YOUR GOAL: Your task is to give the listing below back word for word, pictures excluded.

DATA SHOWN:
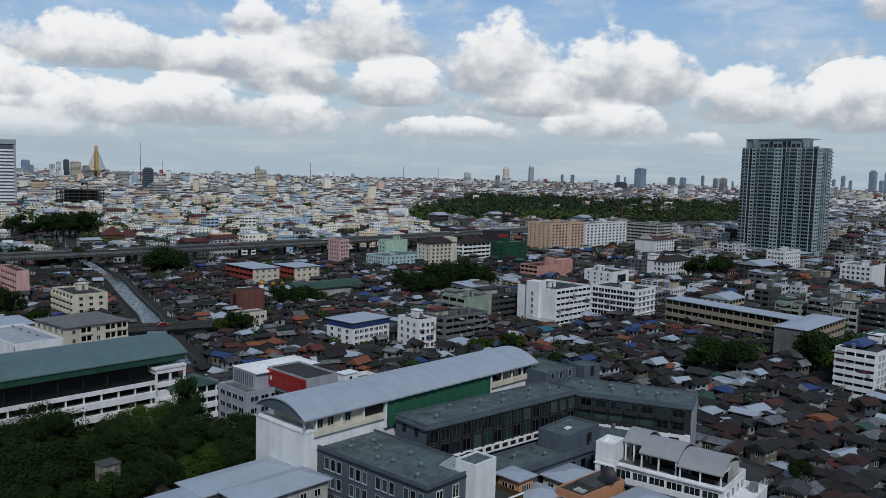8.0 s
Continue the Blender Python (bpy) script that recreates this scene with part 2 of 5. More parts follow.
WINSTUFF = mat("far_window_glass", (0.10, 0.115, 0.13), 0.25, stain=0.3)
ROOF_TONES = [
    (0.055, 0.045, 0.042), (0.060, 0.060, 0.064), (0.135, 0.058, 0.050), (0.045, 0.043, 0.045), (0.150, 0.155, 0.165), (0.105, 0.046, 0.040),
    (0.078, 0.062, 0.055), (0.088, 0.090, 0.094), (0.050, 0.045, 0.043), (0.300, 0.320, 0.345), (0.062, 0.066, 0.075), (0.118, 0.070, 0.054),
    (0.120, 0.125, 0.135), (0.070, 0.057, 0.053)]
HOUSEROOF = mat("rusted_corrugated_roofing", (0.1, 0.1, 0.1), 0.85, stain=0.85, scale=2.4, corr=0.35, tint=ROOF_TONES)
HOUSEROOFI = mat("mixed_corrugated_roofing", (0.1, 0.1, 0.1), 0.85, stain=0.85, scale=2.4, island=ROOF_TONES + [(0.35, 0.36, 0.38), (0.05, 0.047, 0.045), (0.055, 0.04, 0.036), (0.3, 0.3, 0.3), (0.07, 0.055, 0.05)])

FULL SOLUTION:
8.0 s
Continue the Blender Python (bpy) script that recreates this scene with part 2 of 5. More parts follow.
WINSTUFF = mat("far_window_glass", (0.10, 0.115, 0.13), 0.25, stain=0.3)
ROOF_TONES = [
    (0.055, 0.045, 0.042), (0.060, 0.060, 0.064), (0.135, 0.058, 0.050), (0.045, 0.043, 0.045), (0.150, 0.155, 0.165), (0.105, 0.046, 0.040),
    (0.078, 0.062, 0.055), (0.088, 0.090, 0.094), (0.050, 0.045, 0.043), (0.300, 0.320, 0.345), (0.062, 0.066, 0.075), (0.118, 0.070, 0.054),
    (0.120, 0.125, 0.135), (0.070, 0.057, 0.053)]
HOUSEROOF = mat("rusted_corrugated_roofing", (0.1, 0.1, 0.1), 0.85, stain=0.85, scale=2.4, corr=0.35, tint=ROOF_TONES)
HOUSEROOFI = mat("mixed_corrugated_roofing", (0.1, 0.1, 0.1), 0.85, stain=0.85, scale=2.4, island=ROOF_TONES + [(0.35, 0.36, 0.38), (0.05, 0.047, 0.045), (0.055, 0.04, 0.036), (0.3, 0.3, 0.3), (0.07, 0.055, 0.05)])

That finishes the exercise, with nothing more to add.